Significa, soprattutto, dare anche all'altro il permesso di fare lo stesso. Di uscire dal suo ruolo. Di essere complesso, mutevole, umano. Di non dover rimanere per sempre fedele alla versione di sé che ha mostrato all'inizio.
Perché le relazioni vere non si basano sulla coerenza dei personaggi, ma sull'autenticità delle persone. Non sulla prevedibilità degli automatismi, ma sulla presenza viva in ogni momento nuovo.
Conclusione: dall'interpretazione all'essere
La domanda "che ruolo interpreti?" non è un'accusa. È un invito.
Un invito a guardarti con onestà. A notare dove hai smesso di essere e hai cominciato a recitare.
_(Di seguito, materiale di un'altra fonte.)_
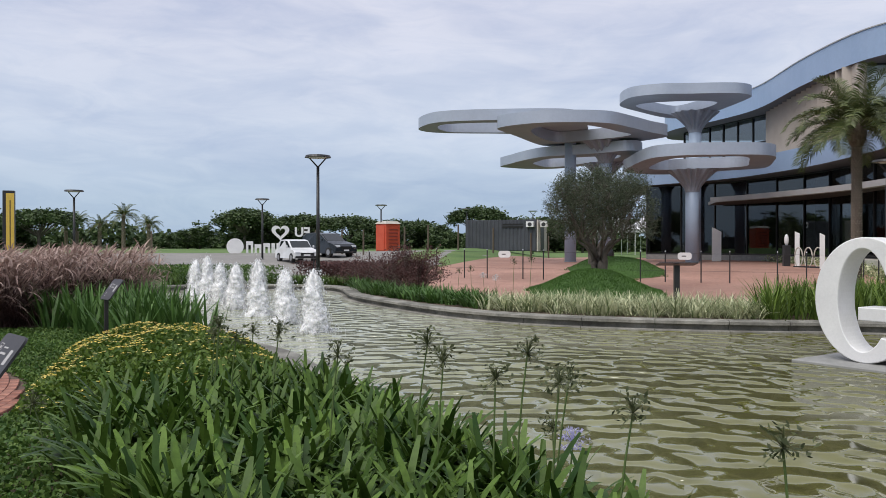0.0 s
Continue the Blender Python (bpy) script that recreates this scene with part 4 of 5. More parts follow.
def extruded(name, poly, y0, y1, material, parent=None, label="", bevel=0.012):
    """A flat outline in x and z given depth along y, with softened edges."""
    tris = geometry.tessellate_polygon([[Vector((p[0], p[1], 0)) for p in poly]])
    bm = bmesh.new()
    vs = [bm.verts.new((p[0], y0, p[1])) for p in poly]
    f = bm.faces.new(vs)
    r = bmesh.ops.extrude_face_region(bm, geom=[f])
    bmesh.ops.translate(bm, verts=[v for v in r["geom"] if isinstance(v, bmesh.types.BMVert)], vec=(0, y1 - y0, 0))
    bmesh.ops.recalc_face_normals(bm, faces=bm.faces)
    if bevel:
        es = [e for e in bm.edges if len(e.link_faces) == 2 and any(len(q.verts) > 4 for q in e.link_faces)]
        bmesh.ops.bevel(bm, geom=es, offset=bevel, segments=1, affect="EDGES")
    bmesh.ops.triangulate(bm, faces=[q for q in bm.faces if len(q.verts) > 4])
    return part(name, bm, material, parent, label)


def arc(cx, cy, a, b, t0, t1, n):
    return [(cx + a * math.cos(radians(t0 + (t1 - t0) * k / n)), cy + b * math.sin(radians(t0 + (t1 - t0) * k / n))) for k in range(n + 1)]


letter_base = empty("letter_plinth", LETTERS, "long low grey stone plinth standing in the pond", "plinth")
part("upper_step", box(0, 9, 0, 1.34, -0.185, -0.135, bevel=0.012), M_STONE, letter_base)
part("lower_step", box(0.1, 8.9, 0.08, 1.26, -0.62, -0.187, bevel=0.012), M_STONE, letter_base)
G = [(1.36, 0.03), (1.36, 0.59), (1.54, 0.59), (1.54, 0.775), (0.6, 0.775), (0.6, 0.59), (1.04, 0.59), (1.04, 0.34)] + arc(0.66, 0.875, 0.335, 0.72, -44, -316, 40) + [(0.98, 1.165), (1.3, 1.165), (1.3, 1.74), (1.2, 1.74), (1.13, 1.6)] + arc(0.68, 0.875, 0.68, 0.875, 58, 302, 48) + [(1.12, 0.17), (1.25, 0.03)]
A_OUT = [(0.0, 0.0), (0.52, 0.0), (0.52, 0.14), (0.4, 0.14), (0.48, 0.46), (0.86, 0.46), (0.94, 0.14), (0.8, 0.14), (0.8, 0.0), (1.5, 0.0), (1.5, 0.14), (1.34, 0.14), (0.86, 1.7), (0.56, 1.7), (0.16, 0.14), (0.0, 0.14)]
I_OUT = [(0.0, 0.0), (0.86, 0.0), (0.86, 0.2), (0.62, 0.2), (0.62, 1.56), (0.86, 1.56), (0.86, 1.76), (0.0, 1.76), (0.0, 1.56), (0.24, 1.56), (0.24, 0.2), (0.0, 0.2)]
for poly, x0, z0, wide, tall, label in (
        (G, 0.1, 0.0, 1.12, 1.075, "large white serif letter G standing on the plinth in the pond"),
        (A_OUT, 1.74, 0.0, 1.0, 1.0, "large white slab-serif letter beside the G"),
        (I_OUT, 1.7, 1.705, 1.0, 1.0, "white slab-serif letter stacked above the lower row")):
    ob = extruded("letter", poly, 0.42, 0.9, M_WHITE)
    ob.matrix_world = LETTERS @ Matrix.Translation((0.94 * x0, 0.03, -0.134 + 0.94 * z0)) @ Matrix.Diagonal((0.94 * wide, 1, 0.94 * tall, 1))
    tagged(ob, label, "letter", "pond letters")


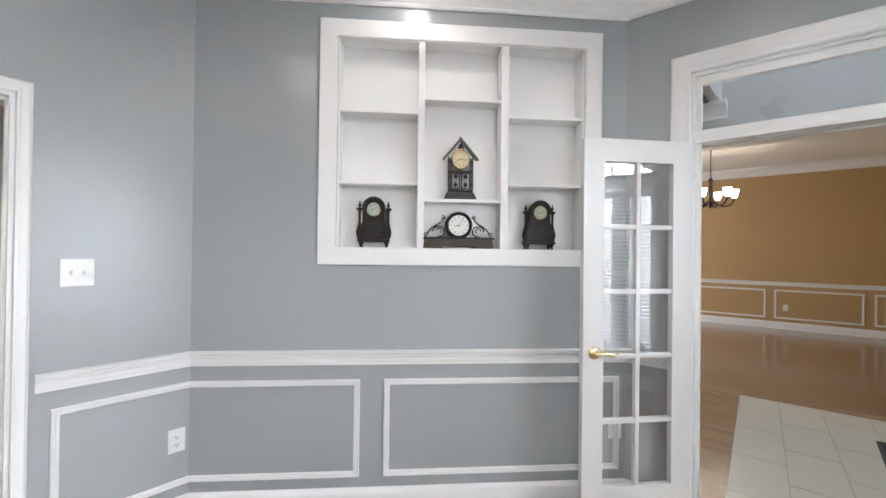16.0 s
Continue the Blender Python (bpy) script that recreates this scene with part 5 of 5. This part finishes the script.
for i, (x, y) in enumerate(((-3.9, 3.6), (-4.0, 5.4), (-4.0, 7.2), (-4.1, 8.9), (-4.3, 10.6))):
    tree("shrub", x, y, 1.35, 0.75, 1500, 80 + i, LEAF, "dense green shrub below the windows", low=0.05, leaf=0.06)

# ---- floor pieces ----
plank_shapes = {}


def lay_planks(rows, floor_ob, chosen):
    """Boards inside the chosen stretch as pieces of the floor; the others joined."""
    rest = bmesh.new()
    count = 0
    for a, b, y0, y1 in rows:
        if b - a < 0.1 or count >= 300 or not chosen(a, b, y0):
            plank_mesh(rest, a, b, y0, y1)
            continue
        count += 1
        key = (round(b - a, 3), round(y1 - y0, 3))
        if key not in plank_shapes:
            bm = bmesh.new()
            plank_mesh(bm, 0, key[0], 0, key[1])
            me = bpy.data.meshes.new("plank")
            bmesh.ops.recalc_face_normals(bm, faces=bm.faces)
            bm.to_mesh(me)
            bm.free()
            me.materials.append(OAK)
            plank_shapes[key] = me
        ob = new("plank", plank_shapes[key])
        ob.parent = floor_ob
        ob.location = (a, y0, 0)
    ob = part("plank_remainder", rest, OAK, floor_ob)
    ob["kind"] = "stuff"


lay_planks(FLOORROWS, subfloor, lambda a, b, y: True)
TX0, TX1, TY0, TY1 = XD + 0.02, -0.352, 0.16, 2.715
SKEW = 0.068                                       # the tile field is laid slightly askew
foyer_floor = bpy.data.objects["floor_foyer"]


def tile_edge(y):
    return TX1 + SKEW * (TY1 - y)


fields = planks(XD, 4.2, -5.3, TY0, 0.083, 9) + planks(XD, 4.2, TY1, YF + 0.02, 0.0425, 11)
for a, b, y0, y1 in planks(TX1, 4.2, TY0, TY1, 0.083, 10):
    a = max(a, tile_edge(y1))
    if b - a > 0.03:
        fields.append((a, b, y0, y1))
lay_planks(fields, foyer_floor, lambda a, b, y: y > -5.0 and a < 2.4)
bm = bmesh.new()
slab(bm, [(XD, TY0), (tile_edge(TY0), TY0), (tile_edge(TY1), TY1), (XD, TY1)], [], 0.007, Matrix.Translation((0, 0, 0.0015)))
part("grout_bed", bm, GROUT, foyer_floor)
P, Q = 0.313, 0.62
ny = int((TY1 - TY0) / Q) + 1
for i in range(6):
    for j in range(-1, ny + 1):
        off = (0.5 if i % 2 else 0.0) * Q
        y1 = min(TY1, TY1 - j * Q - off + Q * 0.45)
        y0 = max(TY0, TY1 - (j + 1) * Q - off + Q * 0.45)
        g = 0.0025
        quad = [(max(tile_edge(y) - k * P + d, TX0), y + e) for y, k, d, e in ((y0, i + 1, g, g), (y0, i, -g, g), (y1, i, -g, -g), (y1, i + 1, g, -g))]
        if y1 - y0 < 0.03 or quad[1][0] - quad[0][0] < 0.03 or quad[2][0] - quad[3][0] < 0.03:
            continue
        bm = bmesh.new()
        slab(bm, quad, [], 0.005, Matrix.Translation((0, 0, 0.005)))
        part("tile", bm, TILE, foyer_floor)
for i in range(6):
    for j in range(5):
        x0, y0 = XR + 0.132 + i * 0.6, HY0 + j * 0.6 - (0.3 if i % 2 else 0.0)
        x1, y1 = min(x0 + 0.6, HX1 + 0.118), min(y0 + 0.6, 7.58)
        y0 = max(y0, HY0 - 0.05)
        if x1 - x0 > 0.03 and y1 - y0 > 0.03:
            part("tile", boxes((x0 + 0.001, x1 - 0.001, y0 + 0.001, y1 - 0.001, -0.003, 0.002)), MARBLE, hall_floor)
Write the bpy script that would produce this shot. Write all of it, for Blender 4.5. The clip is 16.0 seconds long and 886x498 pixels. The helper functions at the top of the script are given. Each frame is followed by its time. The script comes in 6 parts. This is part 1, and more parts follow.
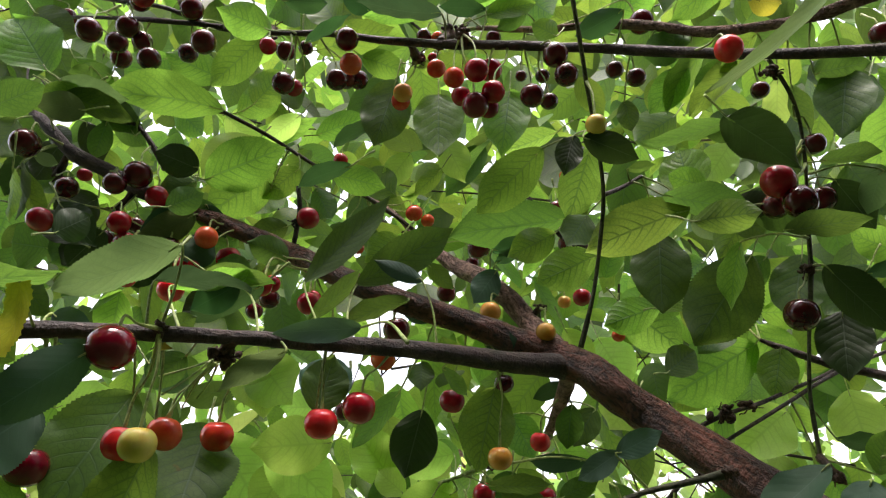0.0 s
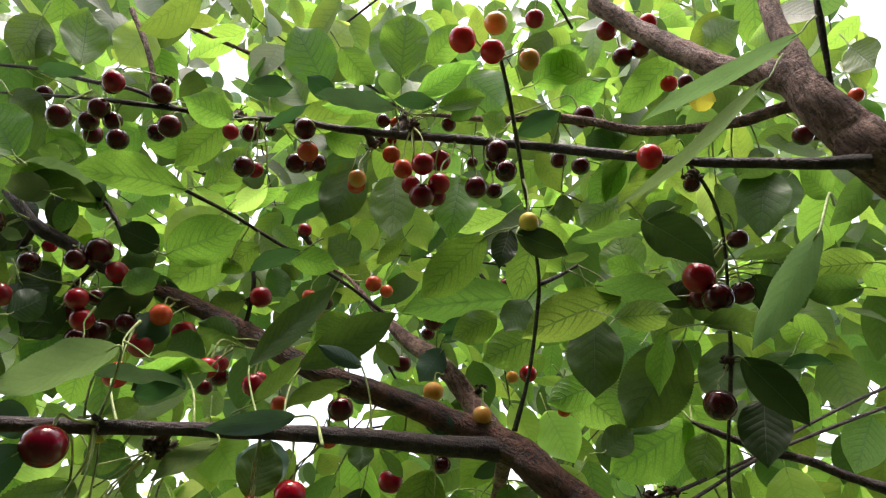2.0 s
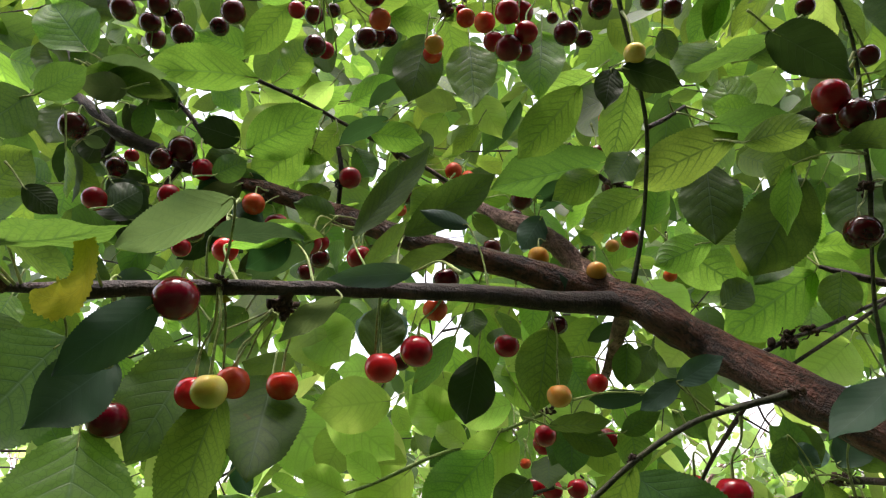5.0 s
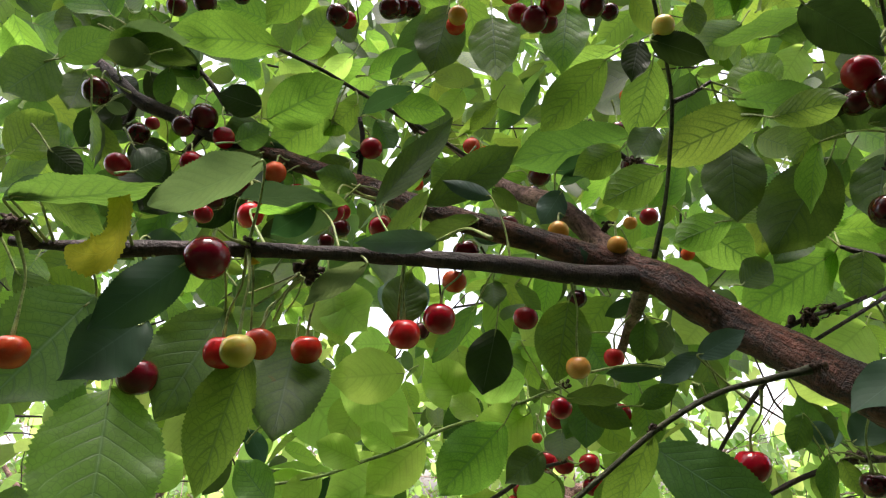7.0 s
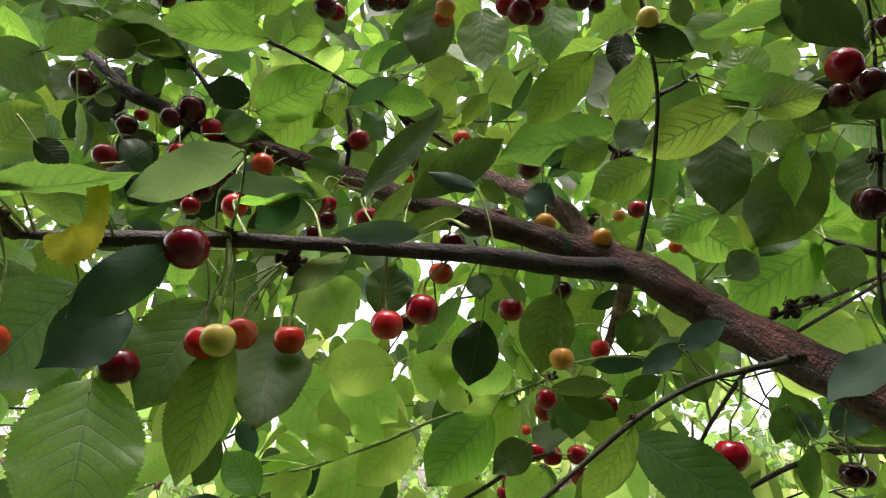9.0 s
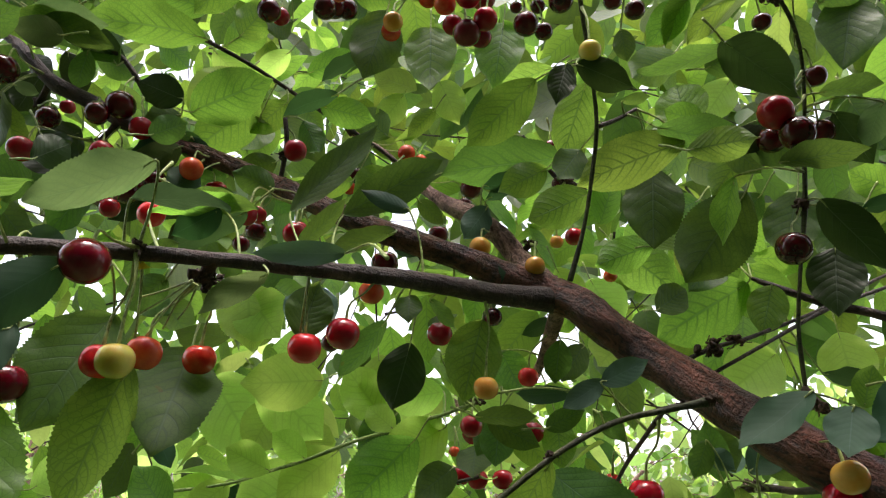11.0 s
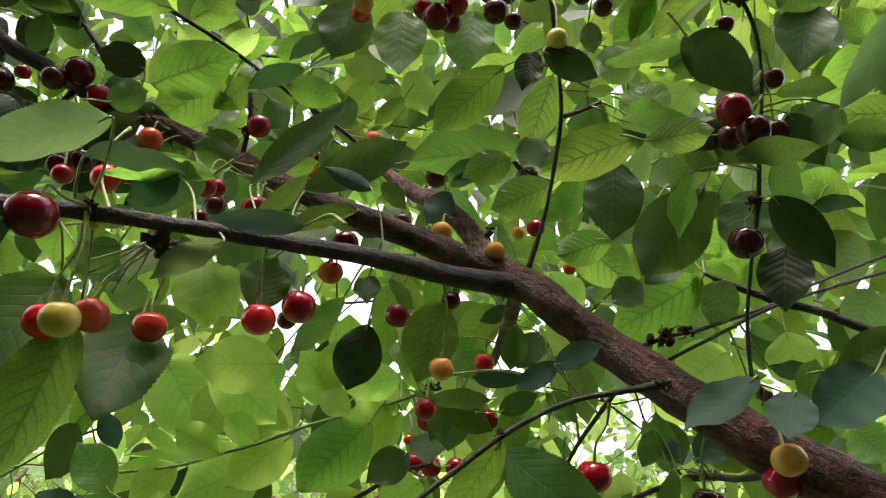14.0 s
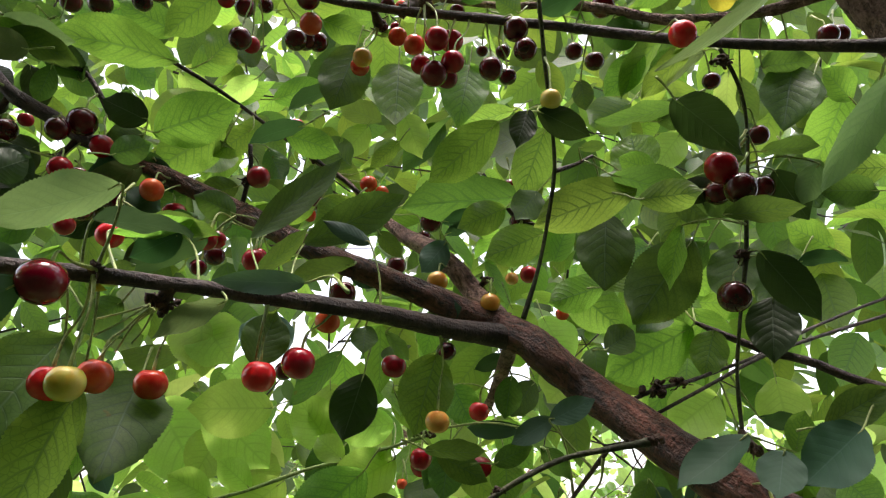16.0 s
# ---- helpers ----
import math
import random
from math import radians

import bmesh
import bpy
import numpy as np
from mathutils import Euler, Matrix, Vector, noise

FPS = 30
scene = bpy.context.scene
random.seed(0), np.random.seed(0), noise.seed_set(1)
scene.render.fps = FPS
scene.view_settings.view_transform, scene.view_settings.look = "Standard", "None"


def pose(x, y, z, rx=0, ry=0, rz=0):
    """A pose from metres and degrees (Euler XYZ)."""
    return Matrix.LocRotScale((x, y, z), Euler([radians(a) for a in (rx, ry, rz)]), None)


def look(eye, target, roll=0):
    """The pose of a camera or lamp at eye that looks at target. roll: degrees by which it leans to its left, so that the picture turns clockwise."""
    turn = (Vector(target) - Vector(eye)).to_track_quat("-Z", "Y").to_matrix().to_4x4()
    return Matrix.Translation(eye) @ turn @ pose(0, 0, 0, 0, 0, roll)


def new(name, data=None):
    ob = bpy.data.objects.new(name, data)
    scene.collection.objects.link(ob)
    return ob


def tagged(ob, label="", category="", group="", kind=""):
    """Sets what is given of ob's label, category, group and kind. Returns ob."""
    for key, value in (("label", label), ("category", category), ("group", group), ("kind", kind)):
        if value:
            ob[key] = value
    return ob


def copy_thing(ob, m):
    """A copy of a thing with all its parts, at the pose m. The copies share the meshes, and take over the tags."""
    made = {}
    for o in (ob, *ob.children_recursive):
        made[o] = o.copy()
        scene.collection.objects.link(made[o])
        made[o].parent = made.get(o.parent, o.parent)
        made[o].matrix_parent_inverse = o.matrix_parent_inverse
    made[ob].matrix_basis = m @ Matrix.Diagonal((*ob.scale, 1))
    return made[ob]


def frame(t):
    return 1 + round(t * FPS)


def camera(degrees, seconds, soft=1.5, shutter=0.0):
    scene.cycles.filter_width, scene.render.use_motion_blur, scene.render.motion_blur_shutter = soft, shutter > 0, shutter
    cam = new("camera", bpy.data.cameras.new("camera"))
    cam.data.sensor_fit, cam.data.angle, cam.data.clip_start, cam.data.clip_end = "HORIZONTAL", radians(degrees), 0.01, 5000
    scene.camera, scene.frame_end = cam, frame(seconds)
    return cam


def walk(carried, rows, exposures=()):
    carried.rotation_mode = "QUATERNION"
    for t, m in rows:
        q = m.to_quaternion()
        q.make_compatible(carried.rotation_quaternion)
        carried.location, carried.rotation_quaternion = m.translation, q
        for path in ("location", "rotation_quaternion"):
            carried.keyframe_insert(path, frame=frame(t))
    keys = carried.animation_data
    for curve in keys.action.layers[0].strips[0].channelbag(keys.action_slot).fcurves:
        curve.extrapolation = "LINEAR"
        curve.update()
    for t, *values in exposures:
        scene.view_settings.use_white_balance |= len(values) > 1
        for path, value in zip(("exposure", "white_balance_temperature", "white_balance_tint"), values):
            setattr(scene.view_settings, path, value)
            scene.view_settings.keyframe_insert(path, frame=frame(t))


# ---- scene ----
cam = camera(68.2, 16.0, soft=1.2)
PATH = [
    (0, (-0.002, 0.011, 1.632), (0.012, 1.826, 2.472), 0.4),
    (0.5, (0.006, -0.002, 1.644), (0.095, 1.771, 2.565), 0.2),
    (1, (0.01, -0.008, 1.647), (0.114, 1.754, 2.588), 0.3),
    (1.5, (0.019, -0.011, 1.648), (0.095, 1.746, 2.6), 0.8),
    (2, (0.026, -0.024, 1.647), (0.082, 1.729, 2.609), 1.0),
    (2.5, (0.027, -0.023, 1.64), (0.043, 1.751, 2.562), 1.0),
    (3, (0.025, -0.018, 1.631), (-0.015, 1.798, 2.469), 0.2),
    (3.5, (0.017, -0.013, 1.625), (-0.047, 1.818, 2.427), 0.2),
    (4, (0.012, -0.006, 1.625), (-0.05, 1.829, 2.42), -1.0),
    (4.5, (0.004, 0.007, 1.624), (-0.058, 1.847, 2.406), -1.6),
    (5, (-0.006, 0.017, 1.617), (-0.117, 1.862, 2.383), -2.3),
    (5.2, (-0.0117, 0.0226, 1.6150), (-0.1628, 1.8633, 2.3731), -2.42),
    (7.3, (-0.0150, 0.0175, 1.6085), (-0.1523, 1.8910, 2.3222), -0.73),
    (7.5, (-0.015, 0.019, 1.607), (-0.156, 1.884, 2.316), -0.8),
    (8, (-0.015, 0.019, 1.607), (-0.146, 1.886, 2.312), -0.6),
    (8.2, (-0.0137, 0.0175, 1.6074), (-0.1483, 1.8838, 2.3174), -0.75),
    (10.3, (-0.0017, 0.0177, 1.6117), (-0.1136, 1.8994, 2.2813), -0.59),
    (10.5, (-0.002, 0.017, 1.615), (-0.085, 1.892, 2.305), -0.4),
    (11, (0.005, 0.023, 1.62), (0.024, 1.889, 2.338), 0.8),
    (11.5, (0.008, 0.027, 1.621), (0.104, 1.889, 2.345), 1.7),
    (12, (0.009, 0.024, 1.613), (0.147, 1.891, 2.317), 2.4),
    (12.5, (0.007, 0.028, 1.607), (0.138, 1.903, 2.292), 2.9),
    (13, (0.008, 0.032, 1.606), (0.131, 1.904, 2.299), 2.1),
    (13.5, (0.008, 0.03, 1.608), (0.145, 1.892, 2.326), 1.8),
    (14, (0.008, 0.027, 1.609), (0.134, 1.887, 2.331), 1.9),
    (14.5, (0.002, 0.026, 1.608), (0.119, 1.889, 2.325), 2.5),
    (15, (0.0, 0.026, 1.609), (0.122, 1.883, 2.342), 2.3),
    (15.5, (0.0, 0.023, 1.612), (0.12, 1.87, 2.37), 1.7),
    (16, (0.003, 0.014, 1.62), (0.152, 1.84, 2.423), 1.9),
]
walk(cam, [(t, look(eye, target, roll)) for t, eye, target, roll in PATH], [(0.0, 2.33, 6850, 18), (16.0, 2.33, 6850, 18)])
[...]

A riconoscere le maschere che porti – non per vergognartene, ma per scegliere consapevolmente quando indossarle e quando toglierle.
Forse scoprirai che alcuni "ruoli" sono in realtà espressioni autentiche di chi sei. E va bene. Non tutto è maschera. Ma anche le parti vere di te meritano di essere scelte consapevolmente, non interpretate meccanicamente.
Forse scoprirai che hai paura di mostrare certe parti di te perché temi di non essere più amato. E forse è vero – forse qualcuno ti ama per il personaggio, non per la persona. E in quel caso, meglio saperlo. Meglio essere soli che accompagnati da chi ama un fantasma.
Ma forse, più probabilmente, scoprirai che l'altro è sollevato quando smetti di recitare. Perché anche lui vuole smettere. Perché anche lui è stanco. Perché entrambi, sotto le maschere, avete sempre desiderato la stessa cosa: essere visti. Essere amati. Per quello che siete davvero.
E quella, quella è l'unica relazione che vale la pena vivere. Quella dove non c'è palco, non c'è pubblico, non c'è applauso. Solo due persone che hanno avuto il coraggio di togliersi le maschere e di guardarsi negli occhi.